コンポジットテクノ「ファイアーエキスプレス PROTO TYPE CB」

「ファイアーエキスプレス PROTO TYPE CB」のシャフトの最大の特長である「カウンターバランス設計」が慣性モーメントの大きい「G430 MAX」ドライバーのヘッドを軽々と振り抜くことを可能にしています。手元側に「タングステンプリプレグシート」を採用してシャフトのバランスポイントを手元側に大きく設定したカウンターバランス設計になっていることで爽快な振り抜き感を演出してくれるでしょう。

SRフレックスを実際に打ってみるとスウィング中も大慣性モーメントヘッドを感じさせず、軽く振り抜けるのが印象的です。

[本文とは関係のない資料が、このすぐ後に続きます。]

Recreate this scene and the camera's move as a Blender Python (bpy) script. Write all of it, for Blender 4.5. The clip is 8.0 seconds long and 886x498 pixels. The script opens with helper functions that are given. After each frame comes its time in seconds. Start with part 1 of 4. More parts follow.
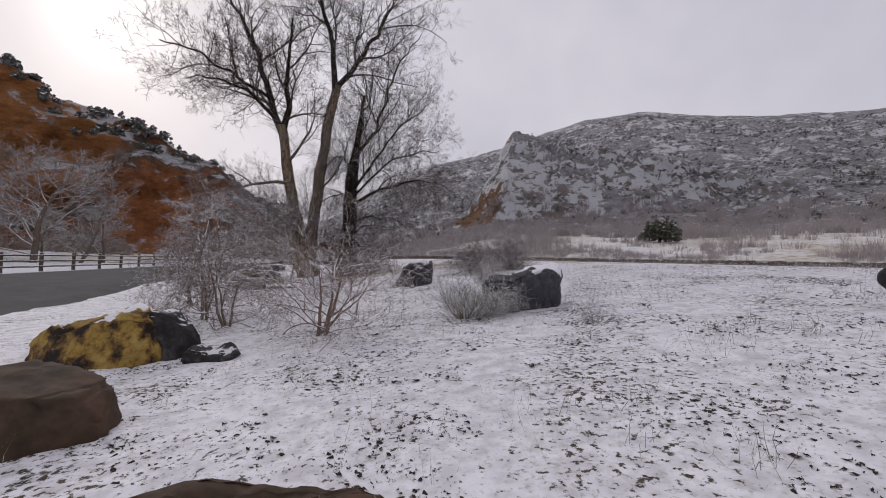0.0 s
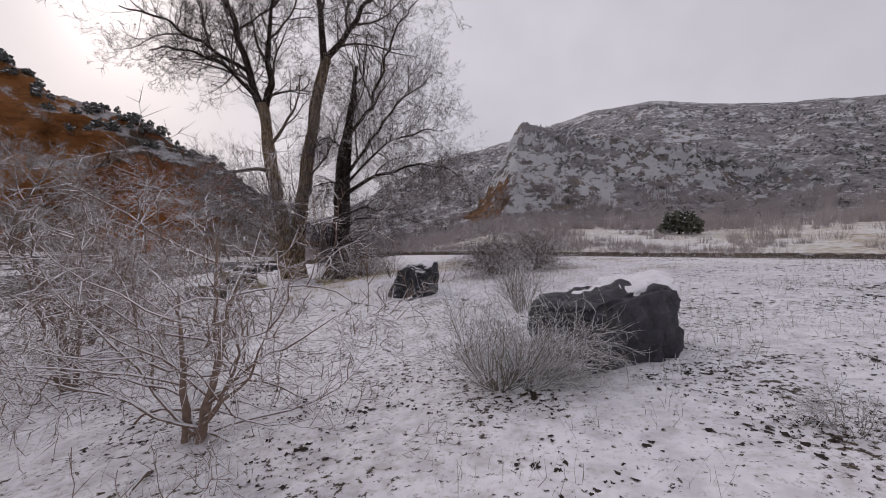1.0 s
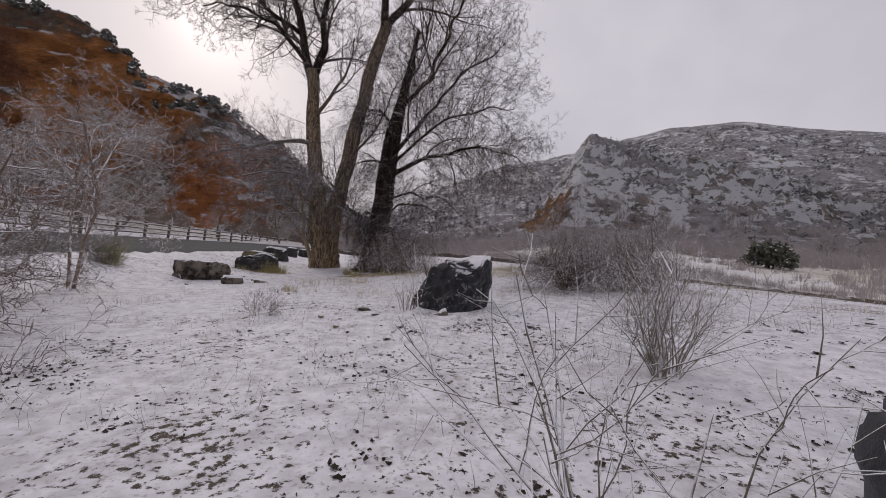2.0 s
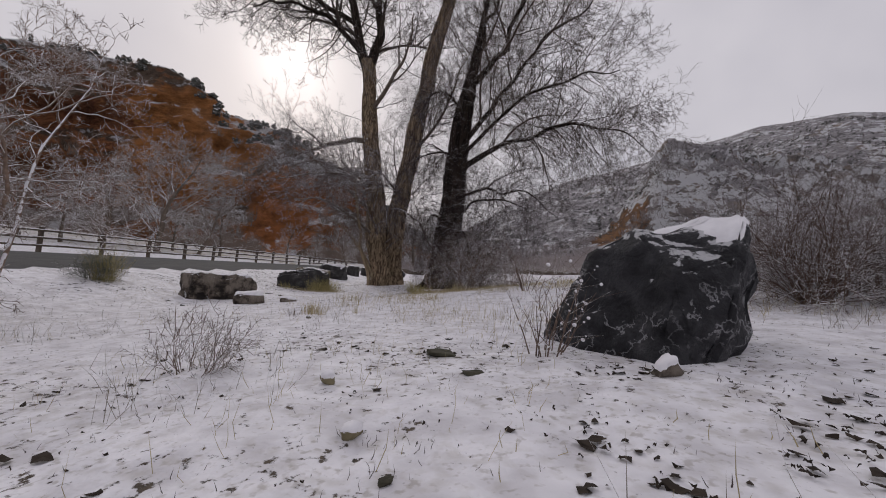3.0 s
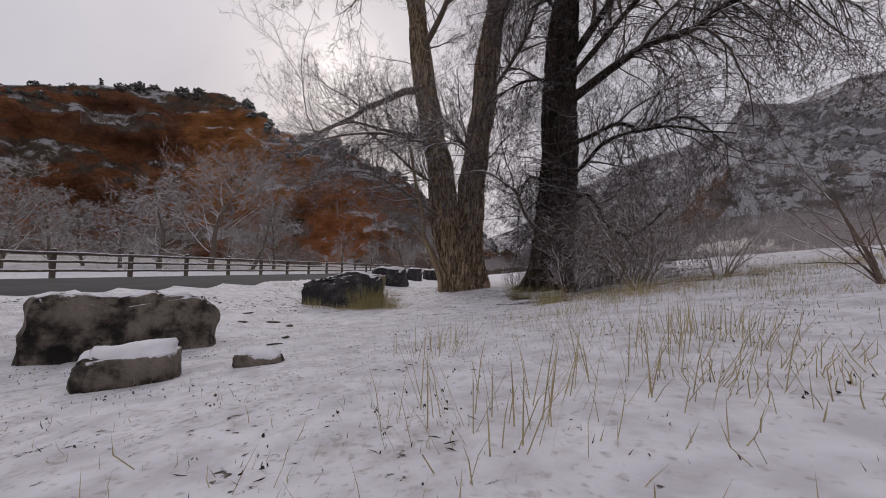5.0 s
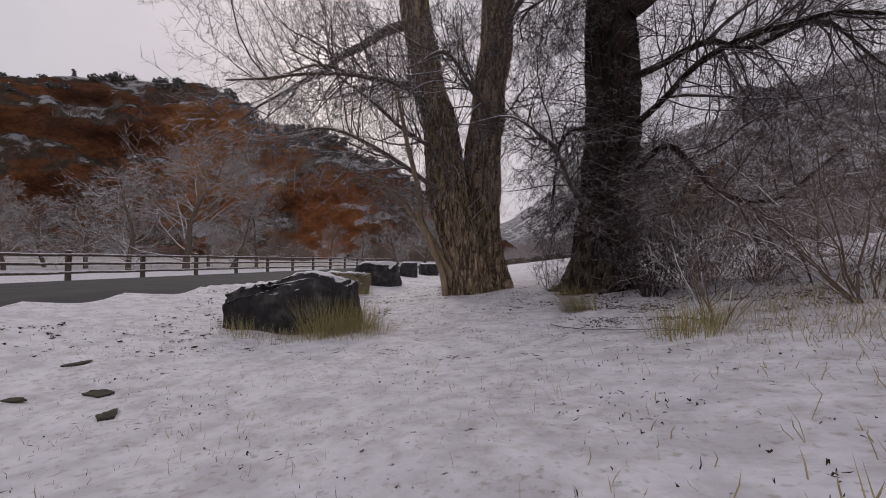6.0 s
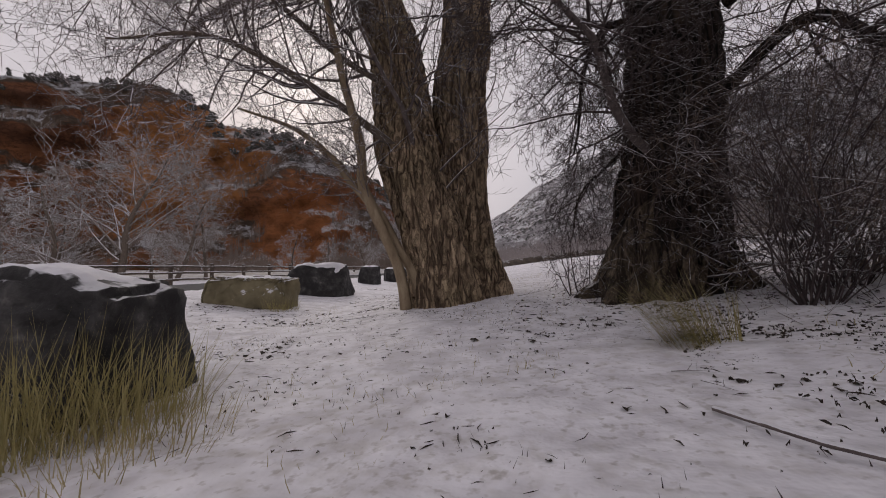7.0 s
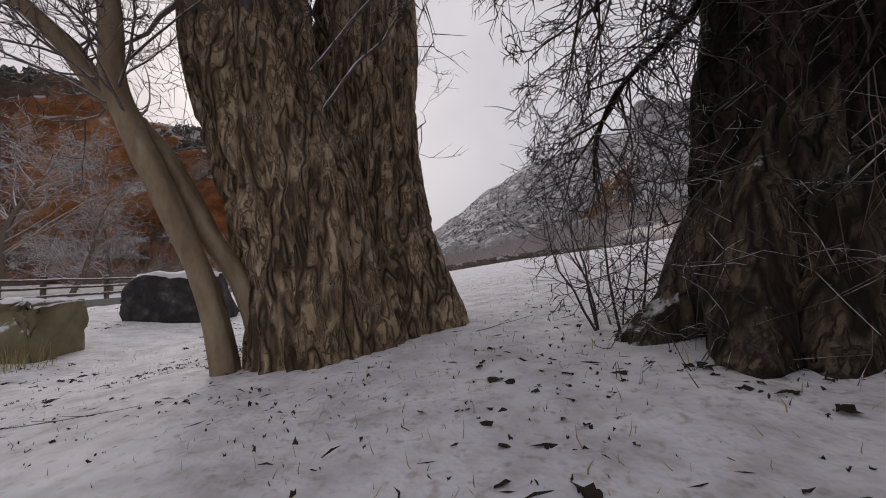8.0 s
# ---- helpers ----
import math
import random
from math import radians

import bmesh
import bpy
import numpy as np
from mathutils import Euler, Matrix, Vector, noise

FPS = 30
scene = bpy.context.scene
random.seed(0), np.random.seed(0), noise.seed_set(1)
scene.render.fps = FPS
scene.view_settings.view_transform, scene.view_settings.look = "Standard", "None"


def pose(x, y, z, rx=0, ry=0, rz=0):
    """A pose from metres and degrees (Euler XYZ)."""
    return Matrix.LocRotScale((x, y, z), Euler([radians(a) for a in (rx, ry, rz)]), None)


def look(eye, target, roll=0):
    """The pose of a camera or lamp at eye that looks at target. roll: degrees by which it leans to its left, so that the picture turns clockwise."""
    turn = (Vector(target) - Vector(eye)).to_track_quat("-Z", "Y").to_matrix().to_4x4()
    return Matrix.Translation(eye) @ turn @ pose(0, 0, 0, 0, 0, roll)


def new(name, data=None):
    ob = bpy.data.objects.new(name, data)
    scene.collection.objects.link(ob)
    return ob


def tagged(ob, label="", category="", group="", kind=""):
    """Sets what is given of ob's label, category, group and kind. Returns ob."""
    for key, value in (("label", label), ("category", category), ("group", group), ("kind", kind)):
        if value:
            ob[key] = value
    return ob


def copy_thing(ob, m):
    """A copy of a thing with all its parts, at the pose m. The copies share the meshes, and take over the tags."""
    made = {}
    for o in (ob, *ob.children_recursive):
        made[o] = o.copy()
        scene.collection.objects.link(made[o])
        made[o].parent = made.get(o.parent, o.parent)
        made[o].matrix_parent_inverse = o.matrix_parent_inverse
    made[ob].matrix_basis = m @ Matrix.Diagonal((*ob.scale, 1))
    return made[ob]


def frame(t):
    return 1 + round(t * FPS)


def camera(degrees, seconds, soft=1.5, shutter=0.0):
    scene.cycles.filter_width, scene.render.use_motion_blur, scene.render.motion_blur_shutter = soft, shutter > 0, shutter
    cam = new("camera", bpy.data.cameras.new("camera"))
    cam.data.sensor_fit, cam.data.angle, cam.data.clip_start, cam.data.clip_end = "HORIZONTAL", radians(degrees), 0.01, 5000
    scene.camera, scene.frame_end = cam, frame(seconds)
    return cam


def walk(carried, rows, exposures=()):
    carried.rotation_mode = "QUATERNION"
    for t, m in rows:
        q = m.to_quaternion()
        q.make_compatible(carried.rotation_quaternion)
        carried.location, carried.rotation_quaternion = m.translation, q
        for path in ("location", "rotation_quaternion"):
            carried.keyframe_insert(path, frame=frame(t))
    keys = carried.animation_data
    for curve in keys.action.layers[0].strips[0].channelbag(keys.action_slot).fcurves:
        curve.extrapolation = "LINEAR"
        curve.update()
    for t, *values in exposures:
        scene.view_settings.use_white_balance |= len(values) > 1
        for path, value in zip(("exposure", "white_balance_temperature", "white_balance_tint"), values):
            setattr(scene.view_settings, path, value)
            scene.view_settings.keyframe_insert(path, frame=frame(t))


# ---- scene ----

手元側はしっかりとしていますが、硬すぎることなく、ほどよくしなりも感じられ、切り返しもスムーズ。シャフト中間部分から先にかけて滑らかに動き、メーカーカタログ表記「先調子」のイメージ通りのシャフト挙動です。インパクトエリアでは大慣性モーメントの「G430 MAX」のヘッドがしっかりと戻ってくれ、フェースが開かずにスクエアにインパクトを迎えることができます。

そして、驚いたのがそのシャフトの動きが毎回同じイメージになるという点。

アマチュアゴルファーがスウィングするだけで、ボールを右へ逃がさずしっかりととらえてくれるようにシャフトが自然に動いてくれます。ボールのつかまり感は絶妙で、つかまり過ぎることがありません。「安定してほどよくつかまる」といった感じです。インパクトは想像以上に厚く、ボールをフェースに押し込んでくれ、フェース面でボールが潰れるのを感じられます。ボールスピードも高いですし、バックスピン量も低減できるでしょう。スウィングスピードは体感的にも実測値も確実にアップすると思います。

「ファイアーエキスプレス PROTO TYPE CB」はR ・SR・ S3フレックス用意されていますが、「G430 MAX」に45.5インチで装着した場合のシャフト振動数は以下の通り。ネーミングにある「CB」はカウンターバランスの意味でクラブレングスを同じにしてもバランスは軽く仕上がります。

フレックス振動数シャフト長バランス
R234CPM45.75インチC9.5
SR244CPM45.75インチC9.6
S254CPM45.75インチC9.7
オリジナルシャフト(
SR)
224CPM45.75インチD2

一般的なアマチュアゴルファーにオススメのフレックスは「SR」。どのフレックスも完成されていますが、今回のテーマに沿って選ぶとすると非常に完成度が高く、大慣性モーメントヘッドをオートマチックに操ることが体感しやすい「SR」フレックスを基準に選ぶのが良いと思います。

大慣性モーメントヘッドをベンチマークに開発された「ファイアーエキスプレスPROTO TYPE CB」は「G430 MAX」を使うアマチュアゴルファーの求めるスウィングスピードアップはもちろん、パフォーマンスアップに必要な要素を補ってくれる完成度の高いシャフトです。大慣性モーメントヘッドへのシャフトチューニングの素材として今年話題になるシャフトの一つになると思います。

今回選ばせて頂いたどのシャフトもピン「G430 MAX」のヘッドパフォーマンスをアップしてくれると思います。

「シャフトは百聞は一見に如かず」

是非自分の求めるポイントに合わせて試して頂ければと思います。